To do: Repeat all of the material exactly as given.

Supplied information:
- - - -

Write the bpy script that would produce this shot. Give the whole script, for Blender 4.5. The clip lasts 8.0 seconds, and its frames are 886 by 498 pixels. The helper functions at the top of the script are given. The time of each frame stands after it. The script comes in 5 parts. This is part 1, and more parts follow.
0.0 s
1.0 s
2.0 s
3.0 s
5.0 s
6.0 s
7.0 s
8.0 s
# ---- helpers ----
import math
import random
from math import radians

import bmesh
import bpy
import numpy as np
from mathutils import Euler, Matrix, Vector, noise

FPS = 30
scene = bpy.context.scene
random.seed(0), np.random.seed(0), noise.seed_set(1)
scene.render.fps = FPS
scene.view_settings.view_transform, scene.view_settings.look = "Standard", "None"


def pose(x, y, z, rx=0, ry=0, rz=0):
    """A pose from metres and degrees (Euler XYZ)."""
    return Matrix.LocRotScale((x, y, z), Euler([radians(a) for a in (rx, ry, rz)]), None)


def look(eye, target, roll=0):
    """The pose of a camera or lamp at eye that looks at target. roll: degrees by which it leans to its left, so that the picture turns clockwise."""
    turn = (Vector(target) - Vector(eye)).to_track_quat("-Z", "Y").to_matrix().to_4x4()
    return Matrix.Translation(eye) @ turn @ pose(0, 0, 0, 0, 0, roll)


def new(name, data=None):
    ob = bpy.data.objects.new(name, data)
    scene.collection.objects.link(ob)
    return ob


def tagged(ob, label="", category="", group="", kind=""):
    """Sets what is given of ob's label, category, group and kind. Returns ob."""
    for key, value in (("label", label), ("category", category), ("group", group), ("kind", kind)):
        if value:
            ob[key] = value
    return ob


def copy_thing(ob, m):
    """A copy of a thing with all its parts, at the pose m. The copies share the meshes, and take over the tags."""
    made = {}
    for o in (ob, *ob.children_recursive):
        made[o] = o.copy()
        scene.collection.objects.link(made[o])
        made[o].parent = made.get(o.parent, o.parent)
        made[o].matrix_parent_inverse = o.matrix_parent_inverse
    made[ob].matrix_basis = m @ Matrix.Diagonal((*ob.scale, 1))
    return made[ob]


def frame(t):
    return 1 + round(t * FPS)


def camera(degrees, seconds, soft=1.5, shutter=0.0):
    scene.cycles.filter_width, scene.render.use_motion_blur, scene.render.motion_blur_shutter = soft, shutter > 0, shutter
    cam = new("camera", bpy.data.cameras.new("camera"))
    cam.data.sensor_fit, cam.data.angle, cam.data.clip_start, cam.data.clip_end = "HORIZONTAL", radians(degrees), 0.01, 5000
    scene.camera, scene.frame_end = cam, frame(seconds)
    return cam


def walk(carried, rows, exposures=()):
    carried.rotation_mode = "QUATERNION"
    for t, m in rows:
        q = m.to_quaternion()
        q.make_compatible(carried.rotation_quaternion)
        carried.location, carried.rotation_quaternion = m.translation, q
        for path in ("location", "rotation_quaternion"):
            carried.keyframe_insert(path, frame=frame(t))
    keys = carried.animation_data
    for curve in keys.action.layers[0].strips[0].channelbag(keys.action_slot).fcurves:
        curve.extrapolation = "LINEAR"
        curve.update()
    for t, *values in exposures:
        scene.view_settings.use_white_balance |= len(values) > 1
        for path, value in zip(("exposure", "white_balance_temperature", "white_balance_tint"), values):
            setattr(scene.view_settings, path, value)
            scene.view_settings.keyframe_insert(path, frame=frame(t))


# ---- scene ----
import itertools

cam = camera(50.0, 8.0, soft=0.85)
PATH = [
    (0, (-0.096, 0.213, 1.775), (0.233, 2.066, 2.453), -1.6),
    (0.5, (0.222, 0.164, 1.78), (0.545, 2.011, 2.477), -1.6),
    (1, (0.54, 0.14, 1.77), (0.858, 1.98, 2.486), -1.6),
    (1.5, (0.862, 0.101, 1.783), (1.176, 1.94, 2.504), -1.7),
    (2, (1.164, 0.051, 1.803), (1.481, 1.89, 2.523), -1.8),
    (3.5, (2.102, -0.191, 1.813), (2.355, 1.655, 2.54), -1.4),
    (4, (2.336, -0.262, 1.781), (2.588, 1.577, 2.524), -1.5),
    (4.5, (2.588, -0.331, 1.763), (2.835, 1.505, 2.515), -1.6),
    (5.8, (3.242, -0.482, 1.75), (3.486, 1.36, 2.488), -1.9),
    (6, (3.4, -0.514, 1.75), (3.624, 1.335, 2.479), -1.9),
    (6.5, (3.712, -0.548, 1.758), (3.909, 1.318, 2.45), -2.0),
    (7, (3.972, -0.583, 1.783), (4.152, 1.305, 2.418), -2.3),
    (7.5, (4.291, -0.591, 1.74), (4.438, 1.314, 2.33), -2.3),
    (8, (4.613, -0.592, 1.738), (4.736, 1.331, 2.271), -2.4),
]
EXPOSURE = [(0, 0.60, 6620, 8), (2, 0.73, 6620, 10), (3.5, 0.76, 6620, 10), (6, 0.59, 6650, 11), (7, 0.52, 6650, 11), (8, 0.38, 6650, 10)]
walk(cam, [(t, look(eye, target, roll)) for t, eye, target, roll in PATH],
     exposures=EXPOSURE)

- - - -

Result of this task:
Write the bpy script that would produce this shot. Give the whole script, for Blender 4.5. The clip lasts 8.0 seconds, and its frames are 886 by 498 pixels. The helper functions at the top of the script are given. The time of each frame stands after it. The script comes in 5 parts. This is part 1, and more parts follow.
0.0 s
1.0 s
2.0 s
3.0 s
5.0 s
6.0 s
7.0 s
8.0 s
# ---- helpers ----
import math
import random
from math import radians

import bmesh
import bpy
import numpy as np
from mathutils import Euler, Matrix, Vector, noise

FPS = 30
scene = bpy.context.scene
random.seed(0), np.random.seed(0), noise.seed_set(1)
scene.render.fps = FPS
scene.view_settings.view_transform, scene.view_settings.look = "Standard", "None"


def pose(x, y, z, rx=0, ry=0, rz=0):
    """A pose from metres and degrees (Euler XYZ)."""
    return Matrix.LocRotScale((x, y, z), Euler([radians(a) for a in (rx, ry, rz)]), None)


def look(eye, target, roll=0):
    """The pose of a camera or lamp at eye that looks at target. roll: degrees by which it leans to its left, so that the picture turns clockwise."""
    turn = (Vector(target) - Vector(eye)).to_track_quat("-Z", "Y").to_matrix().to_4x4()
    return Matrix.Translation(eye) @ turn @ pose(0, 0, 0, 0, 0, roll)


def new(name, data=None):
    ob = bpy.data.objects.new(name, data)
    scene.collection.objects.link(ob)
    return ob


def tagged(ob, label="", category="", group="", kind=""):
    """Sets what is given of ob's label, category, group and kind. Returns ob."""
    for key, value in (("label", label), ("category", category), ("group", group), ("kind", kind)):
        if value:
            ob[key] = value
    return ob


def copy_thing(ob, m):
    """A copy of a thing with all its parts, at the pose m. The copies share the meshes, and take over the tags."""
    made = {}
    for o in (ob, *ob.children_recursive):
        made[o] = o.copy()
        scene.collection.objects.link(made[o])
        made[o].parent = made.get(o.parent, o.parent)
        made[o].matrix_parent_inverse = o.matrix_parent_inverse
    made[ob].matrix_basis = m @ Matrix.Diagonal((*ob.scale, 1))
    return made[ob]


def frame(t):
    return 1 + round(t * FPS)


def camera(degrees, seconds, soft=1.5, shutter=0.0):
    scene.cycles.filter_width, scene.render.use_motion_blur, scene.render.motion_blur_shutter = soft, shutter > 0, shutter
    cam = new("camera", bpy.data.cameras.new("camera"))
    cam.data.sensor_fit, cam.data.angle, cam.data.clip_start, cam.data.clip_end = "HORIZONTAL", radians(degrees), 0.01, 5000
    scene.camera, scene.frame_end = cam, frame(seconds)
    return cam


def walk(carried, rows, exposures=()):
    carried.rotation_mode = "QUATERNION"
    for t, m in rows:
        q = m.to_quaternion()
        q.make_compatible(carried.rotation_quaternion)
        carried.location, carried.rotation_quaternion = m.translation, q
        for path in ("location", "rotation_quaternion"):
            carried.keyframe_insert(path, frame=frame(t))
    keys = carried.animation_data
    for curve in keys.action.layers[0].strips[0].channelbag(keys.action_slot).fcurves:
        curve.extrapolation = "LINEAR"
        curve.update()
    for t, *values in exposures:
        scene.view_settings.use_white_balance |= len(values) > 1
        for path, value in zip(("exposure", "white_balance_temperature", "white_balance_tint"), values):
            setattr(scene.view_settings, path, value)
            scene.view_settings.keyframe_insert(path, frame=frame(t))


# ---- scene ----
import itertools

cam = camera(50.0, 8.0, soft=0.85)
PATH = [
    (0, (-0.096, 0.213, 1.775), (0.233, 2.066, 2.453), -1.6),
    (0.5, (0.222, 0.164, 1.78), (0.545, 2.011, 2.477), -1.6),
    (1, (0.54, 0.14, 1.77), (0.858, 1.98, 2.486), -1.6),
    (1.5, (0.862, 0.101, 1.783), (1.176, 1.94, 2.504), -1.7),
    (2, (1.164, 0.051, 1.803), (1.481, 1.89, 2.523), -1.8),
    (3.5, (2.102, -0.191, 1.813), (2.355, 1.655, 2.54), -1.4),
    (4, (2.336, -0.262, 1.781), (2.588, 1.577, 2.524), -1.5),
    (4.5, (2.588, -0.331, 1.763), (2.835, 1.505, 2.515), -1.6),
    (5.8, (3.242, -0.482, 1.75), (3.486, 1.36, 2.488), -1.9),
    (6, (3.4, -0.514, 1.75), (3.624, 1.335, 2.479), -1.9),
    (6.5, (3.712, -0.548, 1.758), (3.909, 1.318, 2.45), -2.0),
    (7, (3.972, -0.583, 1.783), (4.152, 1.305, 2.418), -2.3),
    (7.5, (4.291, -0.591, 1.74), (4.438, 1.314, 2.33), -2.3),
    (8, (4.613, -0.592, 1.738), (4.736, 1.331, 2.271), -2.4),
]
EXPOSURE = [(0, 0.60, 6620, 8), (2, 0.73, 6620, 10), (3.5, 0.76, 6620, 10), (6, 0.59, 6650, 11), (7, 0.52, 6650, 11), (8, 0.38, 6650, 10)]
walk(cam, [(t, look(eye, target, roll)) for t, eye, target, roll in PATH],
     exposures=EXPOSURE)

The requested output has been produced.